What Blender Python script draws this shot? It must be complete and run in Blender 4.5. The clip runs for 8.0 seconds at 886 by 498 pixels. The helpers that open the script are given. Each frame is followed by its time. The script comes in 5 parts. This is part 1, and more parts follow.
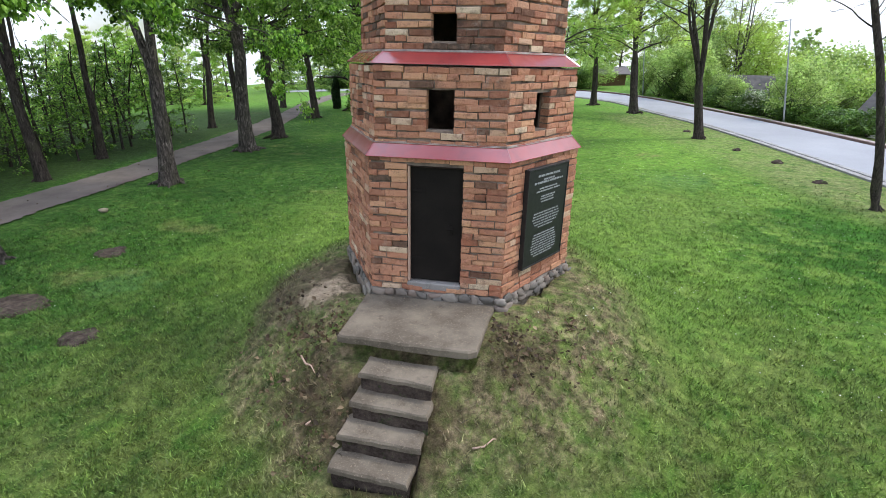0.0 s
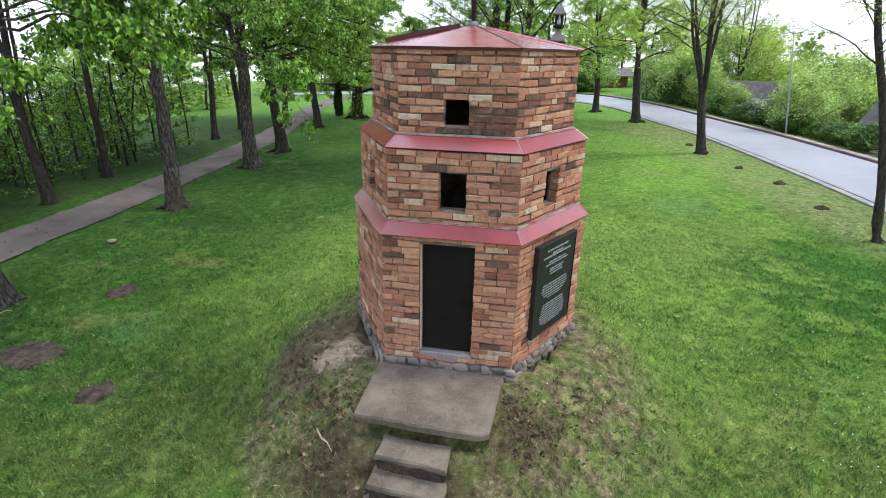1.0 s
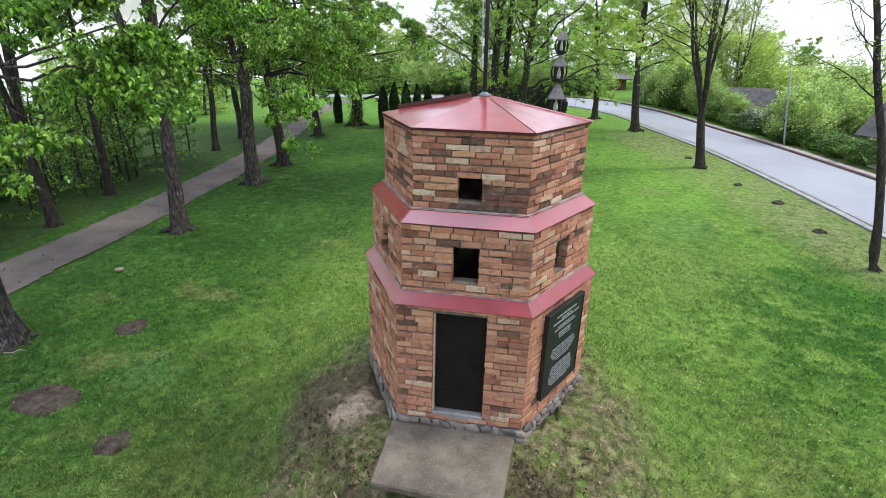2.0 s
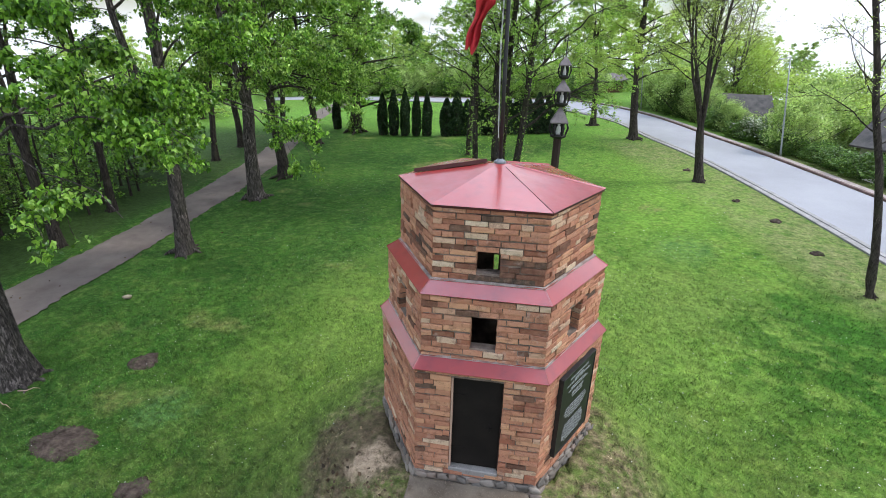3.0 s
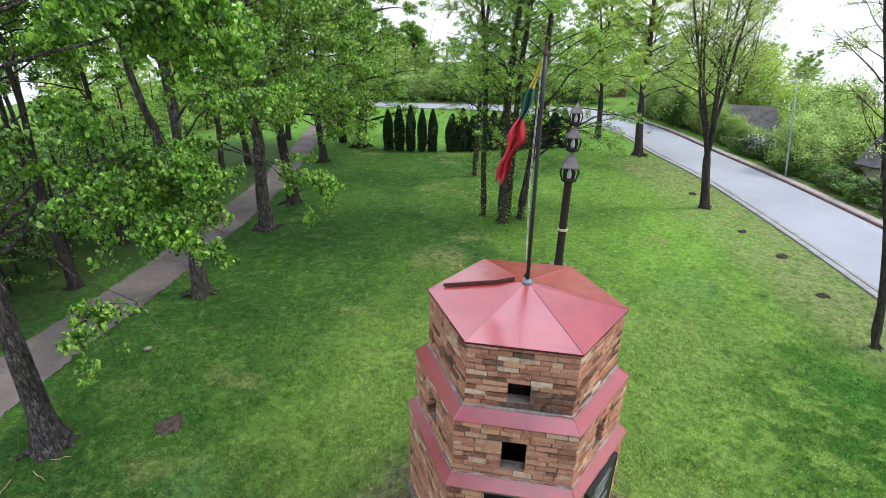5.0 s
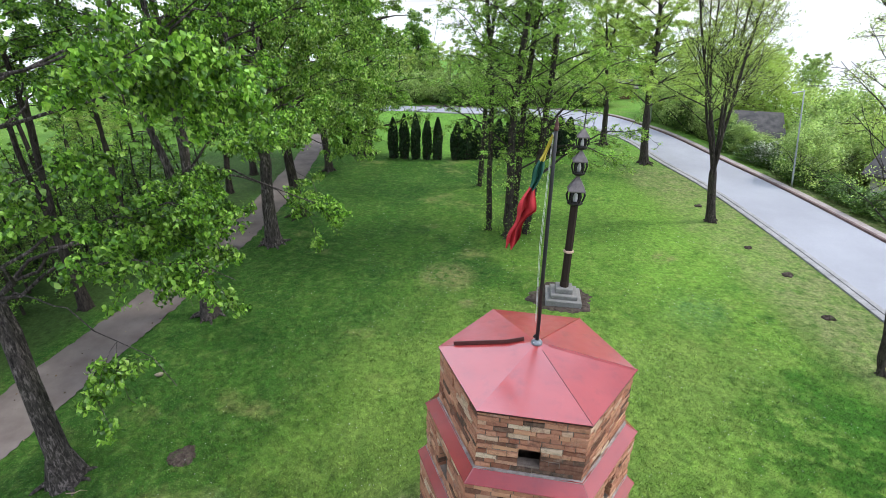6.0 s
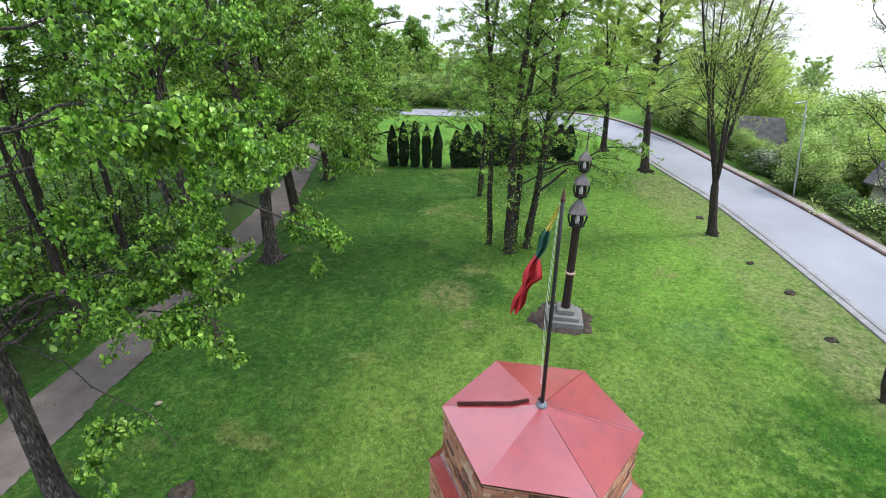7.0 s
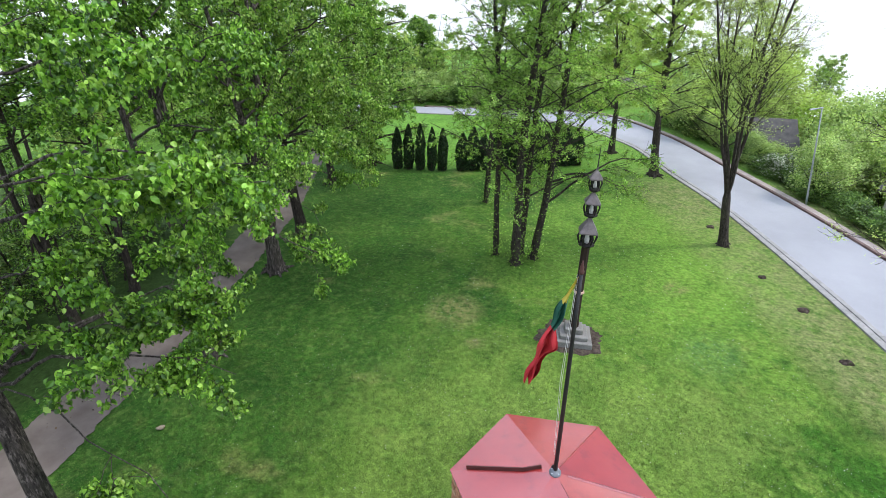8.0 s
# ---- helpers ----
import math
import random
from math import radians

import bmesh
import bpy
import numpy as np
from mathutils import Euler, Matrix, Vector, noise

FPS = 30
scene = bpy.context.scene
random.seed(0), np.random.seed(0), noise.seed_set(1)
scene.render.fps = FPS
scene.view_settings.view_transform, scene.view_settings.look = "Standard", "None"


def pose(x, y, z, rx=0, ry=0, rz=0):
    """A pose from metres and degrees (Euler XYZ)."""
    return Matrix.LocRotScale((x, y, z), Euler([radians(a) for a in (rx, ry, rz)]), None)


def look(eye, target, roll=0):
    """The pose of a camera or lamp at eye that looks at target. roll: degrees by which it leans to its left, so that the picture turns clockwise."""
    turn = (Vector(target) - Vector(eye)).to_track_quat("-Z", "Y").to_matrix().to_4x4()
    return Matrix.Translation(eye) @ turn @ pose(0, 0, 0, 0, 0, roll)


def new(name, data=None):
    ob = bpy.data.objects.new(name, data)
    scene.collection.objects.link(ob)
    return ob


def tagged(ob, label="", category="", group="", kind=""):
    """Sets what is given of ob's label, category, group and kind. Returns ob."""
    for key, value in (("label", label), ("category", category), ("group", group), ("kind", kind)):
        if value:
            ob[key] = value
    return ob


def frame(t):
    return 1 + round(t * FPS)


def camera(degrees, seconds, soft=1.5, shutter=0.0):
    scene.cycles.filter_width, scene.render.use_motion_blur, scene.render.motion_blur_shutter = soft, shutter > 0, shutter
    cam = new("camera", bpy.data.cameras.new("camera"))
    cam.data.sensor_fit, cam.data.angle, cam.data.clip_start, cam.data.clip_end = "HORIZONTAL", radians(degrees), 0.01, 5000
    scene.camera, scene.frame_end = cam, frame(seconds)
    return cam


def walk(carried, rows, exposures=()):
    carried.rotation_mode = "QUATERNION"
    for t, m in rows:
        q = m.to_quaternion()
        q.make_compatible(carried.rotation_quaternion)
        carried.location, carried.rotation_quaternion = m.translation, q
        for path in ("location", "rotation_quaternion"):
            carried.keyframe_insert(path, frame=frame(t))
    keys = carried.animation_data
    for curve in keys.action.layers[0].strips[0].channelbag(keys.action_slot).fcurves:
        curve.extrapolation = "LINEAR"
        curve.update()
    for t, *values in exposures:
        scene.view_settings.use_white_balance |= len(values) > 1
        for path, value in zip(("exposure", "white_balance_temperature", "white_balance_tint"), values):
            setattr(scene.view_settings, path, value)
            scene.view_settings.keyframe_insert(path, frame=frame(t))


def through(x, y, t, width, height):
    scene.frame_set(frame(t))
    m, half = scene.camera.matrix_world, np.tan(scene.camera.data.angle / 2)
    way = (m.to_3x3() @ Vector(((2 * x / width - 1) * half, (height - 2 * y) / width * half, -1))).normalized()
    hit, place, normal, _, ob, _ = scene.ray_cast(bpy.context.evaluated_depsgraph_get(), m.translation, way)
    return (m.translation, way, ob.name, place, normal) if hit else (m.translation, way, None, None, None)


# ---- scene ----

* **Problem**
Quote the full listing above word for word; exclude every picture from the copy.

* **Written solution**
What Blender Python script draws this shot? It must be complete and run in Blender 4.5. The clip runs for 8.0 seconds at 886 by 498 pixels. The helpers that open the script are given. Each frame is followed by its time. The script comes in 5 parts. This is part 1, and more parts follow.
0.0 s
1.0 s
2.0 s
3.0 s
5.0 s
6.0 s
7.0 s
8.0 s
# ---- helpers ----
import math
import random
from math import radians

import bmesh
import bpy
import numpy as np
from mathutils import Euler, Matrix, Vector, noise

FPS = 30
scene = bpy.context.scene
random.seed(0), np.random.seed(0), noise.seed_set(1)
scene.render.fps = FPS
scene.view_settings.view_transform, scene.view_settings.look = "Standard", "None"


def pose(x, y, z, rx=0, ry=0, rz=0):
    """A pose from metres and degrees (Euler XYZ)."""
    return Matrix.LocRotScale((x, y, z), Euler([radians(a) for a in (rx, ry, rz)]), None)


def look(eye, target, roll=0):
    """The pose of a camera or lamp at eye that looks at target. roll: degrees by which it leans to its left, so that the picture turns clockwise."""
    turn = (Vector(target) - Vector(eye)).to_track_quat("-Z", "Y").to_matrix().to_4x4()
    return Matrix.Translation(eye) @ turn @ pose(0, 0, 0, 0, 0, roll)


def new(name, data=None):
    ob = bpy.data.objects.new(name, data)
    scene.collection.objects.link(ob)
    return ob


def tagged(ob, label="", category="", group="", kind=""):
    """Sets what is given of ob's label, category, group and kind. Returns ob."""
    for key, value in (("label", label), ("category", category), ("group", group), ("kind", kind)):
        if value:
            ob[key] = value
    return ob


def frame(t):
    return 1 + round(t * FPS)


def camera(degrees, seconds, soft=1.5, shutter=0.0):
    scene.cycles.filter_width, scene.render.use_motion_blur, scene.render.motion_blur_shutter = soft, shutter > 0, shutter
    cam = new("camera", bpy.data.cameras.new("camera"))
    cam.data.sensor_fit, cam.data.angle, cam.data.clip_start, cam.data.clip_end = "HORIZONTAL", radians(degrees), 0.01, 5000
    scene.camera, scene.frame_end = cam, frame(seconds)
    return cam


def walk(carried, rows, exposures=()):
    carried.rotation_mode = "QUATERNION"
    for t, m in rows:
        q = m.to_quaternion()
        q.make_compatible(carried.rotation_quaternion)
        carried.location, carried.rotation_quaternion = m.translation, q
        for path in ("location", "rotation_quaternion"):
            carried.keyframe_insert(path, frame=frame(t))
    keys = carried.animation_data
    for curve in keys.action.layers[0].strips[0].channelbag(keys.action_slot).fcurves:
        curve.extrapolation = "LINEAR"
        curve.update()
    for t, *values in exposures:
        scene.view_settings.use_white_balance |= len(values) > 1
        for path, value in zip(("exposure", "white_balance_temperature", "white_balance_tint"), values):
            setattr(scene.view_settings, path, value)
            scene.view_settings.keyframe_insert(path, frame=frame(t))


def through(x, y, t, width, height):
    scene.frame_set(frame(t))
    m, half = scene.camera.matrix_world, np.tan(scene.camera.data.angle / 2)
    way = (m.to_3x3() @ Vector(((2 * x / width - 1) * half, (height - 2 * y) / width * half, -1))).normalized()
    hit, place, normal, _, ob, _ = scene.ray_cast(bpy.context.evaluated_depsgraph_get(), m.translation, way)
    return (m.translation, way, ob.name, place, normal) if hit else (m.translation, way, None, None, None)


# ---- scene ----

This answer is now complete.